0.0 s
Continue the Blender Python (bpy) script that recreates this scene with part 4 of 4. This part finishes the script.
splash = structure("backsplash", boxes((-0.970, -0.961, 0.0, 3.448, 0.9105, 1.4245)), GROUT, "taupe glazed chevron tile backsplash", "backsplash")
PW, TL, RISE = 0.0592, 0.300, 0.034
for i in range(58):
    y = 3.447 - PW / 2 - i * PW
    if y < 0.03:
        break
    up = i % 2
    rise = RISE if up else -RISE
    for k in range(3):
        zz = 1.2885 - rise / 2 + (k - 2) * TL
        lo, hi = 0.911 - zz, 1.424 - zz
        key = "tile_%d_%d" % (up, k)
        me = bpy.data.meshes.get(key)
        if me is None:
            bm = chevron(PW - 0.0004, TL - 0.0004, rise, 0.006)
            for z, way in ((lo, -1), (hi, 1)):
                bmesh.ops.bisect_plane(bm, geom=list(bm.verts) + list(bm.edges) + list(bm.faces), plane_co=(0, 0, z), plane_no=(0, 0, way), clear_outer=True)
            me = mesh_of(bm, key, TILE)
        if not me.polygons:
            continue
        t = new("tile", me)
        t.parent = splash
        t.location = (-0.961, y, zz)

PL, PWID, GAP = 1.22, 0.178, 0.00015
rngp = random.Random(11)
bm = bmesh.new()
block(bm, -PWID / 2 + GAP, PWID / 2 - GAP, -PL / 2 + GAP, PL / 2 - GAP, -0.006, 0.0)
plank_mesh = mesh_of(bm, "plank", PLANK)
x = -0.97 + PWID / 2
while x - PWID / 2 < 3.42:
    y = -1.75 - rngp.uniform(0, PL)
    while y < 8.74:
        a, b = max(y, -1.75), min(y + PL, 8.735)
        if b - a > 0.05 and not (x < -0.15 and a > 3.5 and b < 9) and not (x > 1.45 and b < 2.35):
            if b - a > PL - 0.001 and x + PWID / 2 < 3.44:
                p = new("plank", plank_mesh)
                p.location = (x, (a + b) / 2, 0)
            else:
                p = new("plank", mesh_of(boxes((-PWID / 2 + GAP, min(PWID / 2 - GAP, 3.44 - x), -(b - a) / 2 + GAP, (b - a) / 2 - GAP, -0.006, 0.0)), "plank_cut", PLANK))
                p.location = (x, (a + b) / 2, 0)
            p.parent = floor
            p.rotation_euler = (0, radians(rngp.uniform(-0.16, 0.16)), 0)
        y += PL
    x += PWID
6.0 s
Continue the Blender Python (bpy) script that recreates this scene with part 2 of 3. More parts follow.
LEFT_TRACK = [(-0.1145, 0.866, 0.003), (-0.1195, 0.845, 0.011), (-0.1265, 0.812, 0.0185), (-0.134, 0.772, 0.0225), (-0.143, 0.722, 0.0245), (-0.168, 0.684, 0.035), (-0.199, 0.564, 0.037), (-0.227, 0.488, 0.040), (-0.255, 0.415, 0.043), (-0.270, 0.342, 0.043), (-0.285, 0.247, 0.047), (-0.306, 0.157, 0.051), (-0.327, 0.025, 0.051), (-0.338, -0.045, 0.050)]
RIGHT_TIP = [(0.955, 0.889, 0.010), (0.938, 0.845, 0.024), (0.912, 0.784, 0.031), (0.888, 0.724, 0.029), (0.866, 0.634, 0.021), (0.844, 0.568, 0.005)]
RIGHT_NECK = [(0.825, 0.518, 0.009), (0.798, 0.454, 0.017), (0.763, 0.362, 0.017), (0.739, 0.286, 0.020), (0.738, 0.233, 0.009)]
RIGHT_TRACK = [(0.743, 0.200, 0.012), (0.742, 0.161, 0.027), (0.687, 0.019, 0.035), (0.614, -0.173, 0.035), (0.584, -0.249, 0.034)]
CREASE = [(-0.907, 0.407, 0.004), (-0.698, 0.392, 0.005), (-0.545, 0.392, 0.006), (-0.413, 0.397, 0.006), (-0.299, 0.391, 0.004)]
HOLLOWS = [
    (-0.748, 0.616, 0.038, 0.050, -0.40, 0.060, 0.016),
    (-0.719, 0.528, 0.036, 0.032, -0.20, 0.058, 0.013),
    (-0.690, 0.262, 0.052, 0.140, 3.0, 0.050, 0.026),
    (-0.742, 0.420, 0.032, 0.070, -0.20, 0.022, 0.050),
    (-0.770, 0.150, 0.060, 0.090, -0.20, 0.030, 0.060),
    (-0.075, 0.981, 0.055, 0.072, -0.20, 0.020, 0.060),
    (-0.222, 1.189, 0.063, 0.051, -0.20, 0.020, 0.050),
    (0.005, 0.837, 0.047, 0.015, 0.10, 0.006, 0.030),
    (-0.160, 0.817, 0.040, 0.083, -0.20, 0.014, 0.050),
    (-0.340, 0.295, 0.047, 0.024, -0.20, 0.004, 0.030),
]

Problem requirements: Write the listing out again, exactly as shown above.

Response:
0.0 s
Continue the Blender Python (bpy) script that recreates this scene with part 4 of 4. This part finishes the script.
splash = structure("backsplash", boxes((-0.970, -0.961, 0.0, 3.448, 0.9105, 1.4245)), GROUT, "taupe glazed chevron tile backsplash", "backsplash")
PW, TL, RISE = 0.0592, 0.300, 0.034
for i in range(58):
    y = 3.447 - PW / 2 - i * PW
    if y < 0.03:
        break
    up = i % 2
    rise = RISE if up else -RISE
    for k in range(3):
        zz = 1.2885 - rise / 2 + (k - 2) * TL
        lo, hi = 0.911 - zz, 1.424 - zz
        key = "tile_%d_%d" % (up, k)
        me = bpy.data.meshes.get(key)
        if me is None:
            bm = chevron(PW - 0.0004, TL - 0.0004, rise, 0.006)
            for z, way in ((lo, -1), (hi, 1)):
                bmesh.ops.bisect_plane(bm, geom=list(bm.verts) + list(bm.edges) + list(bm.faces), plane_co=(0, 0, z), plane_no=(0, 0, way), clear_outer=True)
            me = mesh_of(bm, key, TILE)
        if not me.polygons:
            continue
        t = new("tile", me)
        t.parent = splash
        t.location = (-0.961, y, zz)

PL, PWID, GAP = 1.22, 0.178, 0.00015
rngp = random.Random(11)
bm = bmesh.new()
block(bm, -PWID / 2 + GAP, PWID / 2 - GAP, -PL / 2 + GAP, PL / 2 - GAP, -0.006, 0.0)
plank_mesh = mesh_of(bm, "plank", PLANK)
x = -0.97 + PWID / 2
while x - PWID / 2 < 3.42:
    y = -1.75 - rngp.uniform(0, PL)
    while y < 8.74:
        a, b = max(y, -1.75), min(y + PL, 8.735)
        if b - a > 0.05 and not (x < -0.15 and a > 3.5 and b < 9) and not (x > 1.45 and b < 2.35):
            if b - a > PL - 0.001 and x + PWID / 2 < 3.44:
                p = new("plank", plank_mesh)
                p.location = (x, (a + b) / 2, 0)
            else:
                p = new("plank", mesh_of(boxes((-PWID / 2 + GAP, min(PWID / 2 - GAP, 3.44 - x), -(b - a) / 2 + GAP, (b - a) / 2 - GAP, -0.006, 0.0)), "plank_cut", PLANK))
                p.location = (x, (a + b) / 2, 0)
            p.parent = floor
            p.rotation_euler = (0, radians(rngp.uniform(-0.16, 0.16)), 0)
        y += PL
    x += PWID
6.0 s
Continue the Blender Python (bpy) script that recreates this scene with part 2 of 3. More parts follow.
LEFT_TRACK = [(-0.1145, 0.866, 0.003), (-0.1195, 0.845, 0.011), (-0.1265, 0.812, 0.0185), (-0.134, 0.772, 0.0225), (-0.143, 0.722, 0.0245), (-0.168, 0.684, 0.035), (-0.199, 0.564, 0.037), (-0.227, 0.488, 0.040), (-0.255, 0.415, 0.043), (-0.270, 0.342, 0.043), (-0.285, 0.247, 0.047), (-0.306, 0.157, 0.051), (-0.327, 0.025, 0.051), (-0.338, -0.045, 0.050)]
RIGHT_TIP = [(0.955, 0.889, 0.010), (0.938, 0.845, 0.024), (0.912, 0.784, 0.031), (0.888, 0.724, 0.029), (0.866, 0.634, 0.021), (0.844, 0.568, 0.005)]
RIGHT_NECK = [(0.825, 0.518, 0.009), (0.798, 0.454, 0.017), (0.763, 0.362, 0.017), (0.739, 0.286, 0.020), (0.738, 0.233, 0.009)]
RIGHT_TRACK = [(0.743, 0.200, 0.012), (0.742, 0.161, 0.027), (0.687, 0.019, 0.035), (0.614, -0.173, 0.035), (0.584, -0.249, 0.034)]
CREASE = [(-0.907, 0.407, 0.004), (-0.698, 0.392, 0.005), (-0.545, 0.392, 0.006), (-0.413, 0.397, 0.006), (-0.299, 0.391, 0.004)]
HOLLOWS = [
    (-0.748, 0.616, 0.038, 0.050, -0.40, 0.060, 0.016),
    (-0.719, 0.528, 0.036, 0.032, -0.20, 0.058, 0.013),
    (-0.690, 0.262, 0.052, 0.140, 3.0, 0.050, 0.026),
    (-0.742, 0.420, 0.032, 0.070, -0.20, 0.022, 0.050),
    (-0.770, 0.150, 0.060, 0.090, -0.20, 0.030, 0.060),
    (-0.075, 0.981, 0.055, 0.072, -0.20, 0.020, 0.060),
    (-0.222, 1.189, 0.063, 0.051, -0.20, 0.020, 0.050),
    (0.005, 0.837, 0.047, 0.015, 0.10, 0.006, 0.030),
    (-0.160, 0.817, 0.040, 0.083, -0.20, 0.014, 0.050),
    (-0.340, 0.295, 0.047, 0.024, -0.20, 0.004, 0.030),
]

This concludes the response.